High Availability

High Availability (HA) is a system design approach that ensures a high level of operational performance and uptime. It is usually achieved by running multiple instances of the system and ensuring that at least one instance is available at all times. With Dragonfly, you can achieve high availability by using Replication and have read replicas that can be used as a failover mechanism in case the master fails.

Attaining high availability with Dragonfly is dependent on the underlying deployment method. In this section, we will cover how to achieve high availability with Dragonfly in the following scenarios:

High Availability with Dragonfly Operator

Dragonfly Operator is a Kubernetes operator that manages Dragonfly instances. It’s available on GitHub and can be installed on any Kubernetes cluster.

One of the main features of the Operator is out-of-the-box high availability. It allows you to run Dragonfly in a highly available configuration with minimal effort. By default, When you set the replicas field to a value greater than 1, the Operator will automatically configure Dragonfly to run in HA mode where one instance is the master and the rest are replicas. As these pods go down, the Operator will automatically reconfigure Replication to maintain the desired number of replicas with one master available at all times.

The application clients can continue using the same Dragonfly service, without any changes, and the Operator will automatically update the pod selectors to point to the right master.

Let’s see how this works in practice.

Follow the installation instructions to install the Operator on your Kubernetes cluster.

Creating a Dragonfly instance

To create a sample Dragonfly instance, you can run the following command:

  1. kubectl apply -f https://raw.githubusercontent.com/dragonflydb/dragonfly-operator/main/config/samples/v1alpha1_dragonfly.yaml

This will create a Dragonfly instance with 2 replicas. You can check the status of the instance by running

  1. kubectl describe dragonflies.dragonflydb.io dragonfly-sample

A service of the form <dragonfly-name>.<namespace>.svc.cluster.local will be created, that selects the master instance. You can use this service to connect to the cluster. As pods are added/removed, the service will automatically update to point to the new master.

Connecting with redis-cli

To connect to the cluster using redis-cli, you can run:

  1. kubectl run -it --rm --restart=Never redis-cli --image=redis:7.0.10 -- redis-cli -h dragonfly-sample.default

This will create a temporary pod that runs redis-cli and connects to the cluster. After pressing shift + R, You can then run Redis commands as usual.
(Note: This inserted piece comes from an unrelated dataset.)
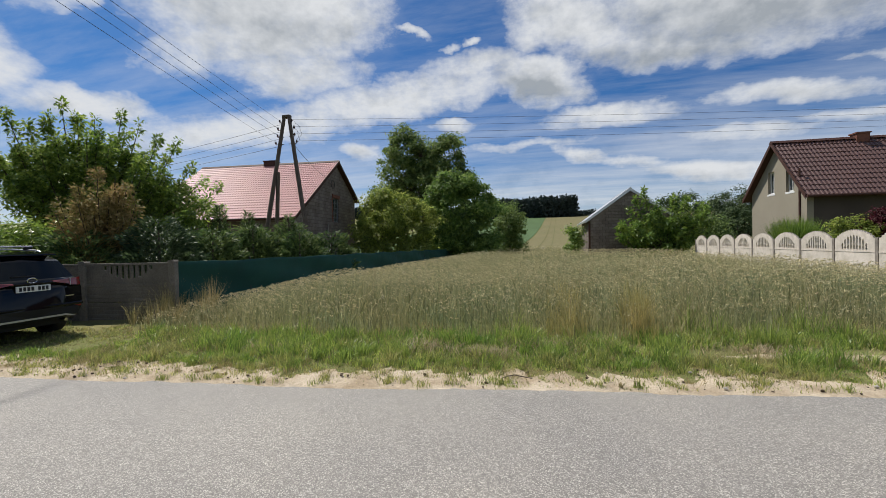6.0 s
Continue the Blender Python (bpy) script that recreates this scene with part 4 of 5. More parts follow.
_c.inputs["Base Color"].default_value, _c.inputs["Roughness"].default_value = (0.008, 0.011, 0.012, 1), 0.04
_c.inputs["Specular IOR Level"].default_value = 0.22

car = thing("parked_car", pose(-9.97, 5.2, 0.0, 0, 0, 182.2), "black compact SUV parked on the grass by the fence", "car")
WB, WR = 2.6, 0.355
AXLES = (-0.13, WB - 0.1)
# keys along the car: x, then for nine rings (half-width, height)
SECTIONS = {
    -0.90: [(0.66, 0.36), (0.76, 0.42), (0.82, 0.60), (0.84, 0.93), (0.82, 1.09), (0.77, 1.14), (0.66, 1.46), (0.52, 1.56), (0, 1.60)],
    -0.55: [(0.74, 0.30), (0.85, 0.36), (0.89, 0.60), (0.89, 0.92), (0.86, 1.09), (0.81, 1.14), (0.68, 1.50), (0.52, 1.60), (0, 1.635)],
    0.20: [(0.76, 0.26), (0.87, 0.33), (0.905, 0.60), (0.90, 0.88), (0.87, 1.01), (0.82, 1.06), (0.69, 1.53), (0.53, 1.63), (0, 1.665)],
    1.10: [(0.76, 0.25), (0.87, 0.32), (0.90, 0.60), (0.895, 0.88), (0.87, 0.98), (0.82, 1.02), (0.69, 1.54), (0.53, 1.635), (0, 1.67)],
    1.75: [(0.76, 0.25), (0.87, 0.32), (0.90, 0.60), (0.895, 0.86), (0.87, 0.96), (0.82, 1.00), (0.68, 1.44), (0.52, 1.53), (0, 1.57)],
    2.35: [(0.76, 0.26), (0.87, 0.33), (0.90, 0.60), (0.89, 0.84), (0.86, 0.94), (0.80, 0.985), (0.74, 1.04), (0.54, 1.08), (0, 1.10)],
    2.90: [(0.75, 0.27), (0.86, 0.34), (0.89, 0.58), (0.87, 0.80), (0.82, 0.90), (0.76, 0.94), (0.68, 0.965), (0.5, 0.99), (0, 1.01)],
    3.35: [(0.66, 0.28), (0.74, 0.34), (0.78, 0.55), (0.76, 0.72), (0.70, 0.80), (0.64, 0.83), (0.56, 0.85), (0.4, 0.87), (0, 0.89)],
    3.55: [(0.50, 0.30), (0.58, 0.36), (0.62, 0.52), (0.60, 0.66), (0.54, 0.72), (0.48, 0.745), (0.4, 0.76), (0.3, 0.77), (0, 0.78)],
}
kx = sorted(SECTIONS)
ka = np.array([SECTIONS[k] for k in kx])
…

For example, to set a key and get it back, you can run

  1. If you don't see a command prompt, try pressing enter.
  2. dragonfly-sample.default:6379> GET 1
  3. (nil)
  4. dragonfly-sample.default:6379> SET 1 2
  5. OK
  6. dragonfly-sample.default:6379> GET 1
  7. "2"
  8. dragonfly-sample.default:6379> exit
  9. pod "redis-cli" deleted

You can check which pod is the master by running

  1. kubectl get pods -l role=master
  2. NAME READY STATUS RESTARTS AGE
  3. dragonfly-sample-0 1/1 Running 0 2m

Let’s see how the Operator maintains high availability in the face of failures.

Delete the master pod:

  1. kubectl delete pod -l role=master

The Operator will automatically create a new master pod and update the service to point to the new master. You can check the status of the Dragonfly instance by running

  1. kubectl get pods -l role=master
  2. NAME READY STATUS RESTARTS AGE
  3. dragonfly-sample-1 1/1 Running 0 2m

The data should also be preserved. You can check this by running

  1. kubectl run -it --rm --restart=Never redis-cli --image=redis:7.0.10 -- redis-cli -h dragonfly-sample.default
  2. If you don't see a command prompt, try pressing enter.
  3. dragonfly-sample.default:6379> GET 1
  4. "2"
  5. dragonfly-sample.default:6379> exit
  6. pod "redis-cli" deleted

As we can see, the data is still available and the service is pointing to the new master. This way, the Operator ensures that the Dragonfly instance is always available with zero user intervention.